A intromissão da DGComp nas decisões de cada estado sobre áreas absolutamente fundamentais não é, contudo, e ao contrário do que possa parecer, para garantir uma efectiva concorrência com limitação à constituição de monopólios. Pelo contrário, a intervenção intrusiva da DGComp visa especialmente garantir que os grandes grupos económicos e financeiros sejam capazes de monopolizar o negócio. Desde os bancos ao sector energético, esse é o papel objectivo da DGComp. Ou seja, a DGComp considera que um Banco que conte com “ajudas do Estado” tem de ser rapidamente limpo para entregar de bandeja a acionistas privados que tenham condições para integrar o banco no seu balanço – o que significa objectivamente que um banco tem de ser entregue a um banco maior, sendo que a DGComp não pondera sequer a ideia de os bancos pagos pelo Estado poderem, de facto, ficar nas mãos do Estado. Parece que isso distorce a concorrência.
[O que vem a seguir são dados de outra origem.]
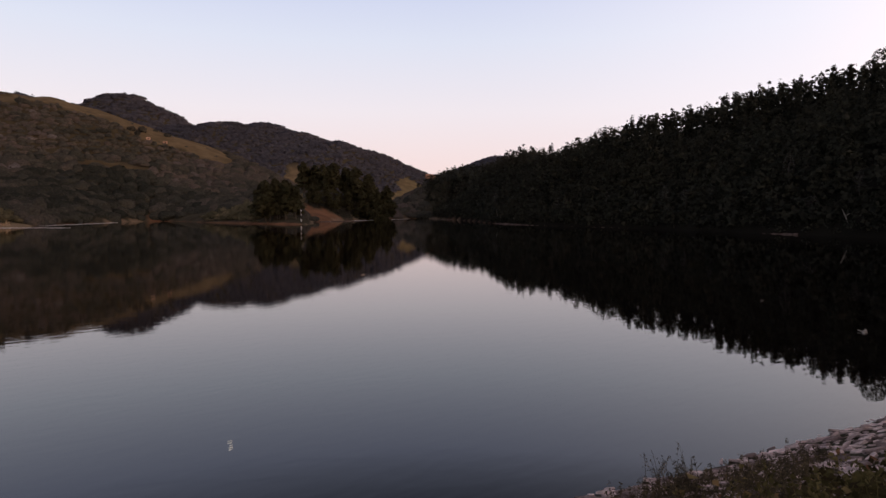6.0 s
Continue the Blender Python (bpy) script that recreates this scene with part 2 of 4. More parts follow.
M_greenweed = material("green_weed_leaves", [(0.0, (0.0504, 0.0370, 0.0202)), (0.3, (0.1008, 0.0840, 0.0336)), (0.55, (0.1932, 0.1546, 0.0638)), (0.75, (0.2856, 0.2016, 0.0924)), (0.9, (0.2520, 0.1042, 0.0605)), (1.0, (0.4368, 0.2688, 0.1680))], 0.8, 2.0, source="attribute", attribute="tone", mix2=(3.0, 0.6, 1.3), leaf=0.35)
M_plume = material("dry_plume", [(0.0, (0.4235, 0.3232, 0.2531)), (0.5, (0.6241, 0.5017, 0.4072)), (1.0, (0.8024, 0.6688, 0.5613))], 0.9, 4.0, source="attribute", attribute="tone", leaf=0.45)
M_blade = material("grass_blade", [(0.0, (0.0600, 0.0638, 0.0263)), (0.5, (0.1125, 0.1050, 0.0450)), (1.0, (0.2250, 0.1800, 0.0975))], 0.8, 4.0, source="attribute", attribute="tone", leaf=0.45)
M_orange = material("orange_earth_house", [(0.3, (0.3200, 0.1760, 0.1200)), (0.7, (0.4160, 0.2480, 0.1760))], 0.9, 0.8)
# Emission stands in for the sunlight on the moon.
M_moon = bpy.data.materials.new("glowing_moon")
M_moon.use_nodes = True
_b = M_moon.node_tree.nodes["Principled BSDF"]
_b.inputs["Emission Color"].default_value, _b.inputs["Emission Strength"].default_value = (1, 0.97, 0.93, 1), 1.6


# ---- mesh helpers ----
def mesh_from(name, verts, faces, mat, smooth=False, tone=None, key="tone", normals=None):
    """A mesh from numpy arrays: verts (n, 3), faces (m, 3 or 4)."""
    verts, faces = np.asarray(verts, np.float32), np.asarray(faces, np.int32)
    me = bpy.data.meshes.new(name)
    me.vertices.add(len(verts))
    me.vertices.foreach_set("co", verts.ravel())
    k = faces.shape[1]
    me.loops.add(faces.size)
    me.loops.foreach_set("vertex_index", faces.ravel())
    me.polygons.add(len(faces))
    me.polygons.foreach_set("loop_start", np.arange(0, faces.size, k, dtype=np.int32))
    me.polygons.foreach_set("use_smooth", np.full(len(faces), smooth))
    if tone is not None:
        tone = np.asarray(tone, np.float32)
        if tone.ndim == 2:
            me.attributes.new(key, "FLOAT_COLOR", "POINT").data.foreach_set("color", tone.ravel())
        else:
            me.attributes.new(key, "FLOAT", "POINT").data.foreach_set("value", tone)
    me.update(calc_edges=True)
    me.materials.append(mat)
    if normals is not None:
        me.normals_split_custom_set_from_vertices(np.asarray(normals, np.float32))
    return me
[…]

Mas a posição da DGComp é muito curiosa. Por exemplo, para criar monopólios industriais, ou para financiar o surgimento de novos monopólios, as ajudas de Estado são quase sempre aceites, como é o caso das energias renováveis em Portugal, mas também numa boa parte de países europeus, onde a consolidação de uma rede de geração e distribuição não é do interesse de nenhum agente privado. Então, nesses casos, a DGComp autoriza que o Estado dê uma “ajuda de Estado” para a implantação dessa rede. Veja-se o que se passou em Portugal com as eólicas e que continua a passar-se: o Estado paga às empresas o investimento que é necessário para implantar a rede de geração, depois a empresa tem de devolver a “ajuda de Estado” reflectindo esse custo na tarifa de electricidade. Ou seja, o cidadão paga – através do Estado – o custo da construção e implantação da rede de geração e depois paga à empresa que fica com essa rede a tarifa com um acréscimo para devolver ao Estado a “ajuda”. Ou seja, os cidadãos pagam a dívida a si mesmos, sendo que a operação é neutra do ponto de vista do Estado como um todo, mas é duplamente penalizadora do ponto de vista do bolso de cada um dos cidadãos.

Curiosa é também a abordagem que o Comissão Europeia faz sobre o apoio à produção cinematográfica, por exemplo. No âmbito das secretas negociações em torno do TTIP – Tratado de Livre Comércio Transatlântico – a Comissão Europeia preparava-se para legislar no sentido de proibir o financiamento de Estado à produção cinematográfica europeia porque, como nos Estados Unidos o cinema não é financiado, seria uma distorção na concorrência entre Hollywood e as produções RTP!

Mas tudo isto refiro para chegar à concorrência no disputado mercado da Educação. Os grupos económicos estiveram-se nas tintas enquanto a educação era uma coisa que precisava de investimento. Durante anos e anos, foi preciso que os cidadãos se unissem para fazerem as suas próprias escolas, depois o Estado assumiu esse papel e, agora, agora que a Escola representa um apetecível mercado, os privados já estão muito interessados no negócio. A bem da Educação, claro está!

Ora, sendo que as “ajudas de Estado” são, sempre que convém à DGComp e aos grupos monopolistas, uma distorção nas regras da concorrência, então que dizer de um conjunto de empresas que só vive à custa do Estado? Que dizer de empresas privadas que distribuem lucros entre os seus acionistas ou sócios e que só têm negócio porque o Estado lhes paga as contas e ainda lhes angaria clientes? Isto não é manter empresas ligadas à máquina com o Estado a pagar a conta? Isto não é favorecer empresas perante outras?

Claro que a Educação, para nós, não pode ser entendida, em momento algum, como uma commodity, uma mercadoria. Claro que a Educação é um direito, claro que não pode estar sujeita ao controlo de interesse privado algum, claro que não pode deixar de ser laica quando paga pelo Estado. Claro que a Educação privada é sinónimo de degradação da qualidade e de desigualdade. Mas não era disso que se pretendia falar. Este é um texto sobre a mentira da “livre concorrência capitalista” que na verdade se chama “concentração monopolista”.

80 500 euros por ano, por turma, é o que os portugueses pagam a colégios privados para funcionarem, muitos deles pertencem a um mesmo dono, a uma mesma empresa. Ficar rico à sombra do Estado. Capitalismo 101.